→ Exercise directions:
Pull out every line containing the string "shutter".

→ Provided data:
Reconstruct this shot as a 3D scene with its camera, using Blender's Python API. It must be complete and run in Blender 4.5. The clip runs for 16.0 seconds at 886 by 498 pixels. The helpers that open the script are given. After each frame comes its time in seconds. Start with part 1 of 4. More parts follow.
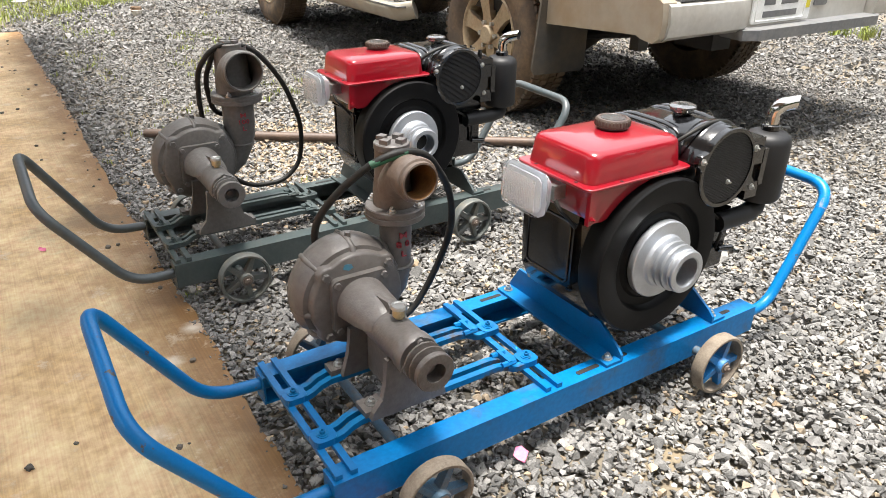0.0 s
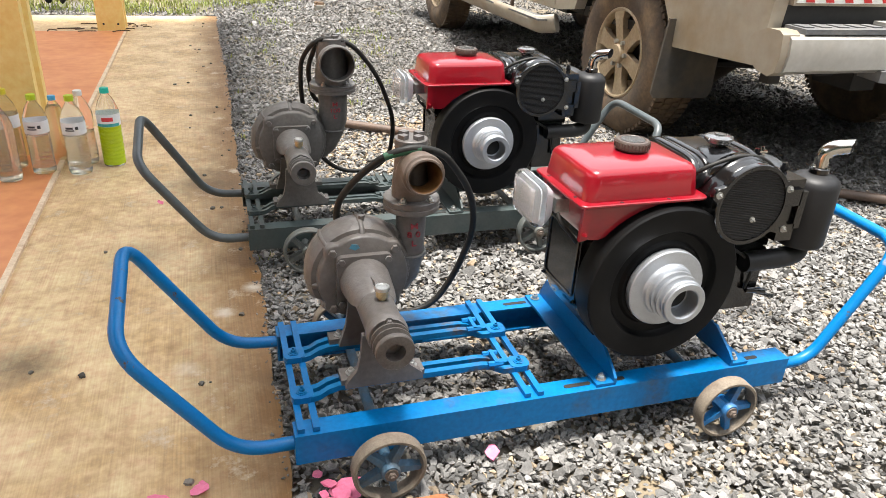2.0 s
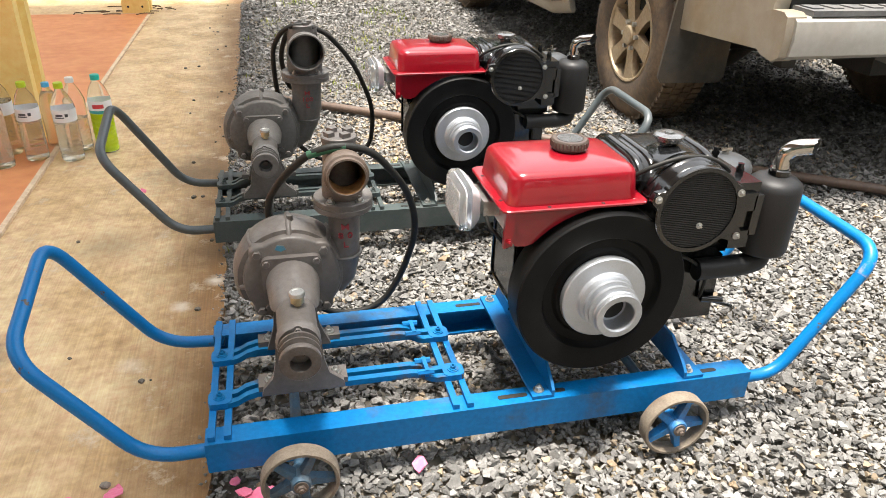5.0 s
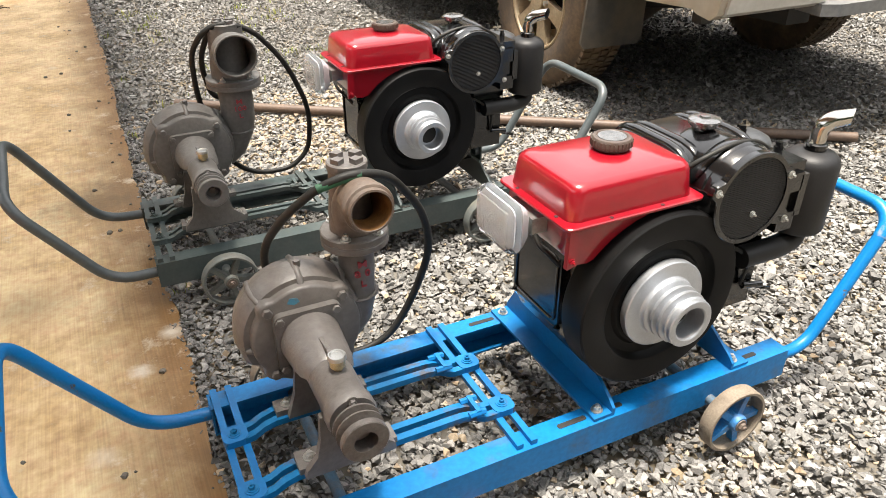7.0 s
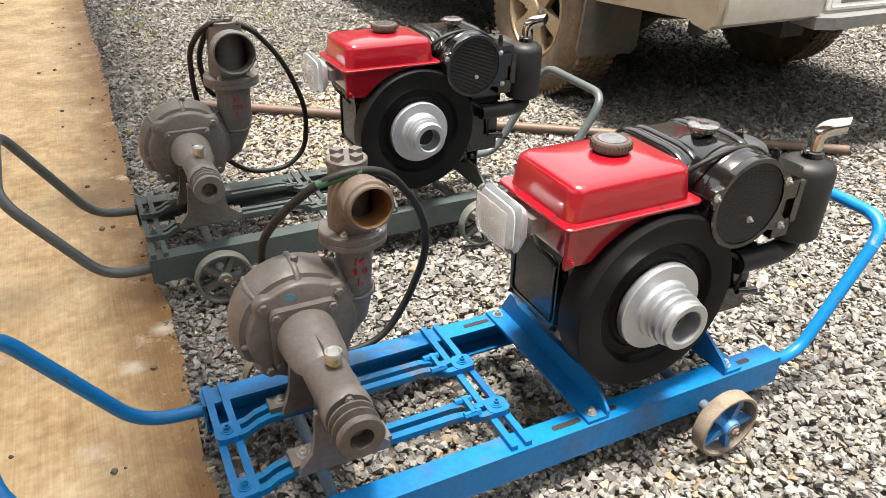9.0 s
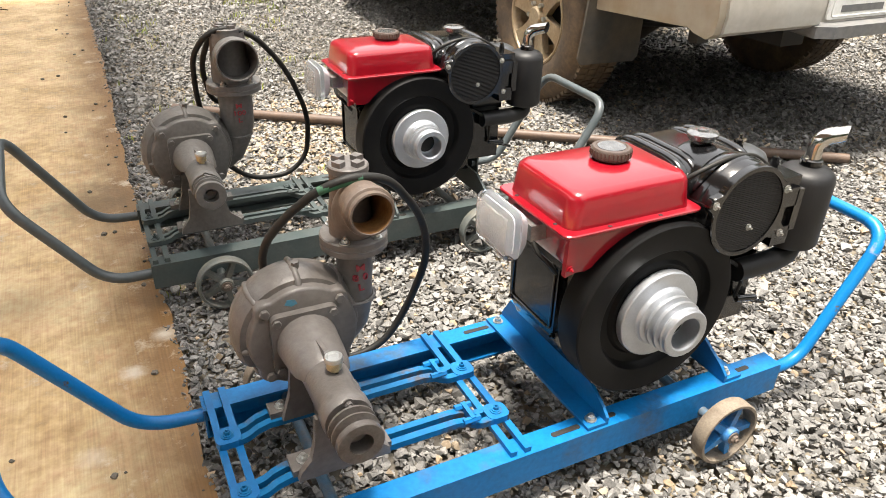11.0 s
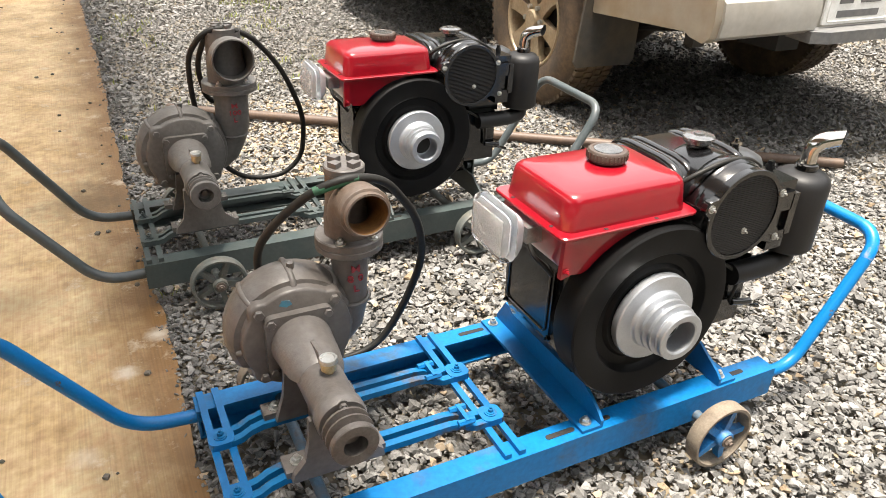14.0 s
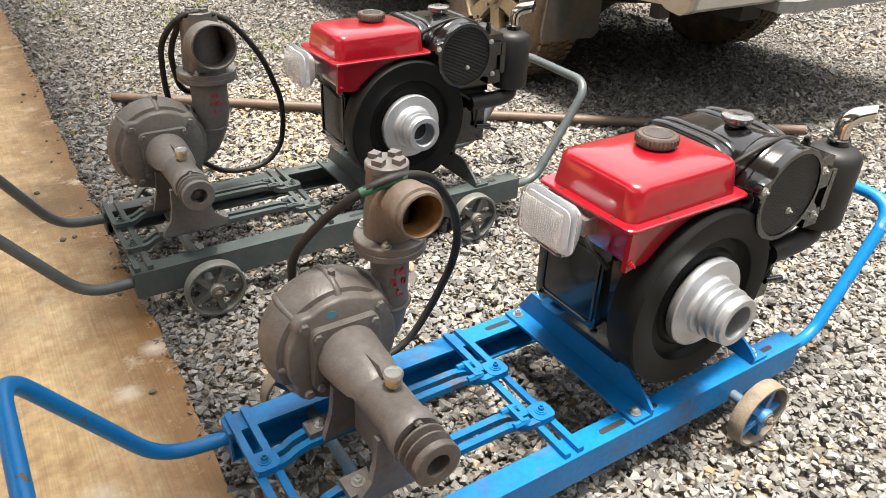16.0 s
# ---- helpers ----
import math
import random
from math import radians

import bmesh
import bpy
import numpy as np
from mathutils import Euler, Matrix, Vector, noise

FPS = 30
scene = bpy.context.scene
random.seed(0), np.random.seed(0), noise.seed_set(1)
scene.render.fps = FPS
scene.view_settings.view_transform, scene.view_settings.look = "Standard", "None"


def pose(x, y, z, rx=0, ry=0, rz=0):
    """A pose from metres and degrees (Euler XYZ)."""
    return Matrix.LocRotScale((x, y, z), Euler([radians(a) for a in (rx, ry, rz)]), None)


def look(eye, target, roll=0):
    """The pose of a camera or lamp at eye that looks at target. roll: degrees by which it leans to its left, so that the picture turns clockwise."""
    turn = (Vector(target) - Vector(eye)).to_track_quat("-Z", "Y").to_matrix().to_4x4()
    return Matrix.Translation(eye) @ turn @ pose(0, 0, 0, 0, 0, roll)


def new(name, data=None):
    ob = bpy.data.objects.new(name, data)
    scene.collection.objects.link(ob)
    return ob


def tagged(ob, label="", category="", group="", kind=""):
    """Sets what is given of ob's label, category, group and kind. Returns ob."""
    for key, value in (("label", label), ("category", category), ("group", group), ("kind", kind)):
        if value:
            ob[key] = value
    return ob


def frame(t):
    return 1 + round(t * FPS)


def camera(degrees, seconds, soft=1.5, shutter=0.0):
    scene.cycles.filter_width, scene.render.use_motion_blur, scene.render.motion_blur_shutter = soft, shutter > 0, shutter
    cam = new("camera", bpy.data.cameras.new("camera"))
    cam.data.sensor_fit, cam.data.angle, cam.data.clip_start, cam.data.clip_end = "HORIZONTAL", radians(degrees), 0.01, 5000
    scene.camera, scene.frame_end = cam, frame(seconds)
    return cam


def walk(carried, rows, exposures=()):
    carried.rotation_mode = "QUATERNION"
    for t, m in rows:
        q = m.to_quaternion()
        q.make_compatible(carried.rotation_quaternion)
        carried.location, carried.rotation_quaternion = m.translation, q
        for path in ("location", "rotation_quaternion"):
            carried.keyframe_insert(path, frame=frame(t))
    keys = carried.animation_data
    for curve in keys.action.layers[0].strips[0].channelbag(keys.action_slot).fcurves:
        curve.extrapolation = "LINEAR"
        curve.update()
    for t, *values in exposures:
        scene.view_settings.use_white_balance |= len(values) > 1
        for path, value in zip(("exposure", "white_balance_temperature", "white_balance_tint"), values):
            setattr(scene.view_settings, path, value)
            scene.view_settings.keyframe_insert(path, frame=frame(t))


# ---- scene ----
cam = camera(63.6, 16.0, soft=0.8)
PATH = [
    (0, (-0.328, -0.842, 1.0), (0.645, 0.663, 0.112), 0.8),
    (0.5, (-0.264, -0.927, 0.995), (0.654, 0.646, 0.169), 2.0),
    (1, (-0.187, -0.986, 1.01), (0.581, 0.651, 0.157), 2.1),
    (1.5, (-0.127, -1.027, 1.016), (0.547, 0.645, 0.149), 4.1),
    (2, (-0.083, -1.046, 1.017), (0.488, 0.659, 0.14), 3.1),
    (2.5, (-0.013, -1.098, 1.03), (0.474, 0.635, 0.158), 2.6),
    (3, (0.012, -1.178, 1.039), (0.472, 0.569, 0.181), 2.1),
    (3.5, (0.054, -1.229, 1.05), (0.465, 0.523, 0.178), 1.9),
    (4, (0.145, -1.175, 1.046), (0.536, 0.559, 0.128), 2.6),
    (4.2, (0.177, -1.142, 1.044), (0.548, 0.594, 0.124), 3.0),
    (6.3, (0.062, -0.835, 1.036), (0.69, 0.783, 0.042), -0.6),
    (6.5, (0.032, -0.798, 1.04), (0.688, 0.804, 0.038), -0.6),
    (7, (-0.043, -0.749, 1.045), (0.709, 0.808, 0.039), -0.2),
    (7.5, (-0.06, -0.74, 1.039), (0.729, 0.814, 0.056), 0.4),
    (8, (-0.06, -0.735, 1.031), (0.739, 0.805, 0.036), 1.5),
    (8.5, (-0.058, -0.741, 1.03), (0.732, 0.803, 0.034), 1.3),
    (9, (-0.059, -0.748, 1.032), (0.724, 0.805, 0.045), 1.4),
    (11.5, (-0.06, -0.754, 1.034), (0.724, 0.81, 0.064), 1.6),
    (12, (-0.059, -0.754, 1.033), (0.725, 0.808, 0.06), 1.7),
    (12.5, (-0.06, -0.754, 1.033), (0.73, 0.802, 0.056), 2.0),
    (13, (-0.06, -0.753, 1.033), (0.731, 0.803, 0.058), 1.9),
    (13.5, (-0.06, -0.751, 1.034), (0.73, 0.81, 0.066), 2.1),
    (14, (-0.061, -0.751, 1.032), (0.738, 0.808, 0.067), 2.2),
    (14.5, (-0.062, -0.751, 1.031), (0.747, 0.8, 0.061), 2.7),
    (15, (-0.072, -0.746, 1.032), (0.75, 0.792, 0.053), 3.5),
    (15.5, (-0.14, -0.702, 1.036), (0.769, 0.795, 0.07), 3.1),
    (16, (-0.195, -0.588, 1.026), (0.765, 0.84, 0.006), 2.5),
]
walk(cam, [(t, look(eye, target, roll)) for t, eye, target, roll in PATH],
     exposures=((0.0, 1.86, 6300, 10), (4.2, 1.86, 6400, 10), (6.5, 1.95, 6700, 10), (16.0, 1.97, 6700, 10)))

# ---- world and light ----
world = bpy.data.worlds.new("sky")
scene.world = world
world.use_nodes = True
wn = world.node_tree
sky = wn.nodes.new("ShaderNodeTexSky")
sky.sky_type = "NISHITA"
sky.sun_disc = False
sky.sun_elevation, sky.sun_rotation = radians(85), radians(225)
sky.air_density, sky.dust_density = 1.0, 4.0
haze = wn.nodes.new("ShaderNodeMixRGB")
haze.inputs[0].default_value = 0.75
haze.inputs[2].default_value = (7.2, 7.2, 7.1, 1)
wn.links.new(sky.outputs[0], haze.inputs[1])
wn.links.new(haze.outputs[0], wn.nodes["Background"].inputs[0])
wn.nodes["Background"].inputs[1].default_value = 0.1
sun = new("sun", bpy.data.lights.new("sun", "SUN"))
sun.data.energy, sun.data.angle, sun.data.color = 3.3, radians(12), (1.0, 0.94, 0.85)
sun.matrix_world = look((0.0, 0.1, 5.5), (0.3, 0.4, 0))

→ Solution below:
def camera(degrees, seconds, soft=1.5, shutter=0.0):
    scene.cycles.filter_width, scene.render.use_motion_blur, scene.render.motion_blur_shutter = soft, shutter > 0, shutter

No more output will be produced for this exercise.